Pascal is a well-known programming language and hardly needs to be described here. Note, however, that there is a large difference between the language used by the BP compiler and the Pascal Standards.

Extended Pascal is a standardized language based on the original Standard Pascal, but with significant extensions. Unfortunately, Borland Pascal does not conform to any of the Pascal standards. Writing a program that both complies to Extended Pascal (or even Standard Pascal) and compiles with BP is almost impossible for any non-trivial task.

On the other hand, BP has some nice features that make it very powerful in the environments in which it runs. However, some of those features are of little use on non-Dos systems and would not be good candidates for standardization.

There are also several BP features which are semantically similar to features in Standard Pascal or Extended Pascal, but syntactically different.

Therefore, in order to be useful to users coming from either side, GPC supports both the standards and the BP dialect as good as possible. By default, GPC allows features from any dialect it knows. By giving a dialect option such as --borland-pascal or --extended-pascal, you can tell GPC to disable the features not found in that dialect, and to adjust its warning behaviour to the dialect.

The different sets of reserved words are a little problem, but GPC solves it by making the words in question only “conditionally reserved” which works transparently without problems in most cases. Still, giving a dialect option will disable all keywords not part of this dialect.
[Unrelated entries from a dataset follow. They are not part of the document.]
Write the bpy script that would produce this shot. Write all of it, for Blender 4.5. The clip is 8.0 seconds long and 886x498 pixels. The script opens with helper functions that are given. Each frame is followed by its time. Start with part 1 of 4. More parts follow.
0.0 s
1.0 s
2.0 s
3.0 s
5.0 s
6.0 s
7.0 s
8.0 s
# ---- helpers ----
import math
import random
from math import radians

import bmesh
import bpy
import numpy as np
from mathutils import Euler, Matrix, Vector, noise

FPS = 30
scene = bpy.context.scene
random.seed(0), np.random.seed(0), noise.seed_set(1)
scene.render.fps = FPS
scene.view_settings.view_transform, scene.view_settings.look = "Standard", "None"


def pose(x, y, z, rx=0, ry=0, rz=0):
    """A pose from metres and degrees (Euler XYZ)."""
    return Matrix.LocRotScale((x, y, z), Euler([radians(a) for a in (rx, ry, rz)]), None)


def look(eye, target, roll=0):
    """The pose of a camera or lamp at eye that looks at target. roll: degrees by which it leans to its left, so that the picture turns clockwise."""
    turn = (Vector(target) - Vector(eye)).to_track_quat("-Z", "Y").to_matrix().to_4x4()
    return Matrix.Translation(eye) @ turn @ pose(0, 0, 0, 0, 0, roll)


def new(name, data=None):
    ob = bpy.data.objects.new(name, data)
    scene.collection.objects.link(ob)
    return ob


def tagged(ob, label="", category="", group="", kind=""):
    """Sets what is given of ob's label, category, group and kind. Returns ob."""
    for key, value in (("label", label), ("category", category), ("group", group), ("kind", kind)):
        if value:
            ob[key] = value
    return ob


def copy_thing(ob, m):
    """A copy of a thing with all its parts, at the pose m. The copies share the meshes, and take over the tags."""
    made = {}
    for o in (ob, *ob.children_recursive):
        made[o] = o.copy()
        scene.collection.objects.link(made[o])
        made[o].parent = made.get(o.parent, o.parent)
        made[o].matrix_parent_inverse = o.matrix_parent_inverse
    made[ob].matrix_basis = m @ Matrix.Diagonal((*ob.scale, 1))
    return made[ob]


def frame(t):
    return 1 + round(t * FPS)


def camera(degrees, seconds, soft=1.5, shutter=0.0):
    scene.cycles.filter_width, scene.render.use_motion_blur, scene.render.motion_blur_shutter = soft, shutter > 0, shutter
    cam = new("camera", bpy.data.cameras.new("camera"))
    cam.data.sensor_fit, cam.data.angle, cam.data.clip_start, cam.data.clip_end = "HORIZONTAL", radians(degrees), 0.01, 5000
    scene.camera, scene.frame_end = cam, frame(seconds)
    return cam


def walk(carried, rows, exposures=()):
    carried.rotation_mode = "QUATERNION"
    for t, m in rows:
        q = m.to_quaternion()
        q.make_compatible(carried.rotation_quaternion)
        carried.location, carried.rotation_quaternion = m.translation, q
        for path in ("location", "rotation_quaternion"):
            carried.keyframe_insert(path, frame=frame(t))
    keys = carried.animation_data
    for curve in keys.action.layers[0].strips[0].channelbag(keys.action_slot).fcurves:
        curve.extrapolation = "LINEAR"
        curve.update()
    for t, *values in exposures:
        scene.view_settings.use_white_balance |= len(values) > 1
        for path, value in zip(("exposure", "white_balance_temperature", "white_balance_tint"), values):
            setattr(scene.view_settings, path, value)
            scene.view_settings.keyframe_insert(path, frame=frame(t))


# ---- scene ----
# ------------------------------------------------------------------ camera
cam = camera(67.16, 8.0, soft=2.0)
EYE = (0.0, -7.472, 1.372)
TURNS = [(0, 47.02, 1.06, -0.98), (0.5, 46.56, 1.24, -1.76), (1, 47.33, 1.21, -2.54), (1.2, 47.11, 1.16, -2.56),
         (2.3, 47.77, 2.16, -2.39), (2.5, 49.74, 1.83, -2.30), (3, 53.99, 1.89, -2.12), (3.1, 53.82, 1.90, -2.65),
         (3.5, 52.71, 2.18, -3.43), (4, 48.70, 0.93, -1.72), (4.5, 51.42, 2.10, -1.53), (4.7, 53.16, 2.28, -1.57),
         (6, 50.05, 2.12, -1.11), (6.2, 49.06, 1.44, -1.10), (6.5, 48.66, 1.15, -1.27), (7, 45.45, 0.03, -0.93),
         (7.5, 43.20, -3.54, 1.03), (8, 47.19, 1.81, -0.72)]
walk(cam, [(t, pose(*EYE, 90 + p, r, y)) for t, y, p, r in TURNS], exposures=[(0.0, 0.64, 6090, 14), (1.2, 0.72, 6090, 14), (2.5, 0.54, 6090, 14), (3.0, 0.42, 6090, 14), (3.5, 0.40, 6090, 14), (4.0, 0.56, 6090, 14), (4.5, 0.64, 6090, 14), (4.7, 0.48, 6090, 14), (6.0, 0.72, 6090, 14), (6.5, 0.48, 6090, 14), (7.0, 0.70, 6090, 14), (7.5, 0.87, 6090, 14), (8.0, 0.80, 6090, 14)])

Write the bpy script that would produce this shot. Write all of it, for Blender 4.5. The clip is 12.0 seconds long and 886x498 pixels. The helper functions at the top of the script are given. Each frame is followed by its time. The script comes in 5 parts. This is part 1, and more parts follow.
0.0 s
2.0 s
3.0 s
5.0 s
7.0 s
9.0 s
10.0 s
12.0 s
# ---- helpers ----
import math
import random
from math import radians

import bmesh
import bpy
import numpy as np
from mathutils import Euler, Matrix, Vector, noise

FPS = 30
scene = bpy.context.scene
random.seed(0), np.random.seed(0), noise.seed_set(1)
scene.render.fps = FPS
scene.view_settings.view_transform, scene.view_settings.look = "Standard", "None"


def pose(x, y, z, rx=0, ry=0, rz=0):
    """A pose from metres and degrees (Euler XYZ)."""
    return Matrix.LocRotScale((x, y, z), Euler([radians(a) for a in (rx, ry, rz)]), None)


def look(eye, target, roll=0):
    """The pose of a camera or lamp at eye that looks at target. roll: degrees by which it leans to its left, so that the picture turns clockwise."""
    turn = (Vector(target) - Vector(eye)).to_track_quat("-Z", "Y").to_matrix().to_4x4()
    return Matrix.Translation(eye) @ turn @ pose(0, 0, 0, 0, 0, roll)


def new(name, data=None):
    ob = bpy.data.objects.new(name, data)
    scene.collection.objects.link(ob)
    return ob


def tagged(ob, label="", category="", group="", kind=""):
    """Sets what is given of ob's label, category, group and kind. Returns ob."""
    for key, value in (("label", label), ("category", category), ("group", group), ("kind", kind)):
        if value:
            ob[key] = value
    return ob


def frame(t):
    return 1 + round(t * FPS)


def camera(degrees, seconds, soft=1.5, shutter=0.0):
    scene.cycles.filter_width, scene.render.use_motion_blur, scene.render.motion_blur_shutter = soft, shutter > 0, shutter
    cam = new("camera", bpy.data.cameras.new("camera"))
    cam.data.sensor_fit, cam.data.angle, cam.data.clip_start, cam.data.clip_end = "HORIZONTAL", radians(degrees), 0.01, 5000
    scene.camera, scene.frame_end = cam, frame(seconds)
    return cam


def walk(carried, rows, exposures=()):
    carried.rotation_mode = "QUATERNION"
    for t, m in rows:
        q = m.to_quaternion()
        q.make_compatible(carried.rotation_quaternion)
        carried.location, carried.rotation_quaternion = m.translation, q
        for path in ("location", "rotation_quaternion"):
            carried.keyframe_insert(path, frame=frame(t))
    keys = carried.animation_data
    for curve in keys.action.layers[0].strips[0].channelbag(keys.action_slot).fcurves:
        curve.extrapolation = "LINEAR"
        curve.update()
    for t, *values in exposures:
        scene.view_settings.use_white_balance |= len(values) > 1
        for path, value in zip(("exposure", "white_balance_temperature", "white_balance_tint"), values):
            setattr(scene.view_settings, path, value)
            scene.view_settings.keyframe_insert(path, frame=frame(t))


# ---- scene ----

Apart from this, there are surprisingly few real conflicts between the dialects. Therefore, you can usually compile your BP code without the --borland-pascal option and make use of all of GPC's features. You might be surprised, though, when GPC accepts things you didn't know were allowed. :−)

Finally, if you want to make use of some of GPC's extensions (compared to BP) and still keep the code compileable with BP without using ifdefs all over the place, we suggest you look at the unit gpc-bp.pas, shipped with GPC, which contains BP versions of some of GPC's features. Please read the comments at the beginning of the unit to find out more about it.